Greenland’s Prime Minister Jens-Frederik Nielsen said in a Facebook post that the tariff threats would not change the Greenlandic people’s views.
“We will not be pressured,” he said.
Could U.S. get what it wants without taking over Greenland?
Mikkel Olesen, a Danish foreign policy and diplomacy researcher, told CBS News that much of what Mr. Trump says the U.S. needs Greenland for could be achieved without the U.S. actually owning the island.
On the island’s natural resources, he said U.S. companies have long been dissuaded from investing in Greenland’s minerals not due to a lack of access, but because they believe the costs of mining on the vast, largely frozen island would outweigh the potential profits.
“With few exceptions, the main reason for why not much has happened has been that there hasn’t been a business case for American companies,” Olesen said, adding that “nothing has prevented U.S. companies from going in for a long time.”

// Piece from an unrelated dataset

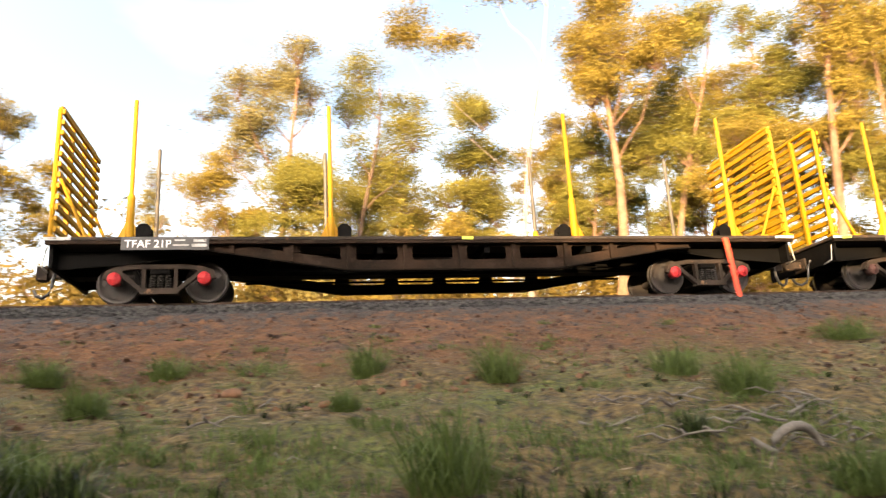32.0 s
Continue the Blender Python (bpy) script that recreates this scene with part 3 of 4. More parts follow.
def wagon(cap, hand_wheel, words):
    """A flat log wagon; x ahead, the viewer's side at -y, z from the rail head."""
    root = new("log_wagon")
    bm = bmesh.new()
    box(bm, -HALF, HALF, -WIDE, WIDE, DECK - 0.07, DECK, 0.01)
    deck = part("deck", bm, M_DECK, root, "worn dark steel deck")
    for x in np.arange(-7.2, 7.3, 0.8):
        bm = bmesh.new()
        box(bm, x - 0.04, x + 0.04, -1.36, 1.36, DECK, DECK + 0.012)
        part("deck_strip", bm, M_DECK, deck)
    for side in (-1, 1):
        # the last wagon gets the web whose colour holds the sunlit brown
        side_girder(root, side, M_WEB if words == "TFAF 21P" else M_SIDE)
    bm = bmesh.new()
    slab(bm, [(-7.9, 1.1), (-7.9, 0.66), (-5.0, 0.62), (-4.4, 0.63), (4.4, 0.63), (5.0, 0.62), (7.9, 0.66), (7.9, 1.1)], -0.2, 0.2)
    part("centre_sill", bm, M_BLACK, root)
    for x in (-3.9, -1.6, 0.7, 3.0):
        bm = bmesh.new()
        box(bm, x - 0.06, x + 0.06, -1.2, 1.2, 0.86, 1.09)
        part("cross_bearer", bm, M_BLACK, root)
    for end in (-1, 1):
        bm = bmesh.new()
        x = end * 7.86
        slab(bm, [(x - end * 0.02, DECK - 0.076), (x - end * 0.02, 0.6), (x + end * 0.05, 0.6), (x + end * 0.05, DECK - 0.076)], -1.25, 1.25)
        slab(bm, [(x, 0.98), (x - end * 2.6, 0.98), (x - end * 2.6, 0.9), (x - end * 1.6, 0.74), (x, 0.62)], -0.98, -0.95)
        slab(bm, [(x, 0.98), (x - end * 2.6, 0.98), (x - end * 2.6, 0.9), (x - end * 1.6, 0.74), (x, 0.62)], 0.95, 0.98)
        part("headstock", bm, M_BLACK, root)
        for side in (-1, 1):
            bm = bmesh.new()
            box(bm, end * 7.5, end * 7.985, side * 1.388, side * 1.405, DECK - 0.066, DECK - 0.004)
            part("corner_marking", bm, M_CHALK, root, "white-painted deck corner")
        bulkhead(root, end)
        coupler(root, end)
        bogie(root, end * BOGIE_AT, cap)
    for i, x in enumerate((-6.48, -2.6, 2.68, 6.52)):
        for side in (-1, 1):
            stanchion(root, x, side, (i + (side > 0)) % 3 == 1, M_YELLOW if words and side < 0 else M_TUBE)
    bm = bmesh.new()
    box(bm, -6.6, -4.98, -1.412, -1.388, 0.9, 1.165, 0.004)
    panel = part("number_panel", bm, M_DARKPANEL if words == "TFAF 21P" else M_PANEL, root, "grey stencilled panel on the deck edge")
    if words:
        lettering(panel, words, -6.54, 0.95, 0.215, M_WHITE, -1.416)
    else:
        for k, (a, b) in enumerate(((-6.5, -6.2), (-6.12, -5.86))):
            bm = bmesh.new()
            box(bm, a, b, -1.418, -1.4, 0.96, 1.1)
            part("letter_bar", bm, M_CHALK, panel)
    for a, b, z, h in ((-5.62, -5.42, 1.08, 0.03), (-5.65, -5.35, 0.98, 0.03), (-5.27, -5.03, 1.06, 0.05), (-5.3, -5.02, 0.96, 0.06)):
        bm = bmesh.new()
        box(bm, a, b, -1.418, -1.4, z, z + h)
        part("letter_bar", bm, M_CHALK, panel)
    for x in ((0.12, -7.75) if words == "TFAF" else (0.12,)):
        bm = bmesh.new()
        box(bm, x, x + 0.24, -1.41, -1.388, DECK - 0.07, DECK - 0.012)
        part("reflector", bm, M_TAG, root, "fluorescent yellow-green reflector")
    bm = bmesh.new()
    tube(bm, [(-1.2, -0.75, 0.72), (0.2, -0.75, 0.72)], 0.16, 14)
    part("air_tank", bm, M_BLACK, root)
    bm = bmesh.new()
    tube(bm, [(-4.4, -0.4, 0.7), (4.4, -0.4, 0.7)], 0.02, 6)
    tube(bm, [(-4.4, 0.5, 0.62), (4.4, 0.5, 0.62)], 0.025, 6)
    part("brake_rod", bm, M_BLACK, root)
    if hand_wheel:
        x, style = hand_wheel
        bm = bmesh.new()
        spokes = 6 if style == "ring" else 4
        c = Vector((x, -1.4, 0.7))
        arms = []
        for k in range(spokes):
            a = k * math.tau / spokes + 0.35
            d = Vector((math.cos(a), 0, math.sin(a)))
            e = Vector((-math.sin(a), 0, math.cos(a)))
            w = 0.016 if style == "ring" else 0.02
            v = [c + d * 0.05 + e * w, c + d * 0.27 + e * w, c + d * 0.27 - e * w, c + d * 0.05 - e * w]
            arms.append(slab(bmesh.new(), [(p.x, p.z) for p in v], -1.412, -1.39))
        if style == "ring":
            tube(bm, [c + Vector((0.27 * math.cos(a), 0, 0.27 * math.sin(a))) for a in np.linspace(0, math.tau, 33)], 0.017, 6, caps=False)
        tube(bm, [(x, -1.2, 0.7), (x, -1.42, 0.7)], 0.05, 10)
        wheel = part("hand_brake_wheel", bm, M_CREAM, root, "white spoked hand brake wheel" if style == "ring" else "white four-armed hand brake wheel")
        for arm in arms:
            part("spoke", arm, M_CREAM, wheel)
    return root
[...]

As for U.S. defense interests, Danish lawmaker Lars Christian Brask, who vice-chairs the Parliament’s Foreign Policy Committee, told CBS News there have been few hurdles to expanding the existing American military footprint on the island in the past, and very few at present.
“You put up warning systems, missile systems, soldiers, etc., just by asking, you can,” he said, referring to the United States. “It’s not you running the country, but you have the options, the possibility of having troops, material … equipment in Greenland, you just have to ask.”
A brief history of Greenland
The Kingdom of Denmark began colonizing Greenland in the early 18th century, hundreds of years after Vikings from the same distant land first arrived to set up residency.
It was not until World War II that the U.S. established a presence on the island, when then-Danish Ambassador to the U.S., Henrik Kauffmann, refused to surrender to the rule of Denmark’s Nazi occupiers.
Denmark was liberated from Nazi occupation in 1945, and the European nation carried on as a colonial ruler of Greenland until 1953, when it fully laid out its relations with the island as a semi-autonomous territory.
The U.S. never left the Pituffik Space Base, which was established during WWII.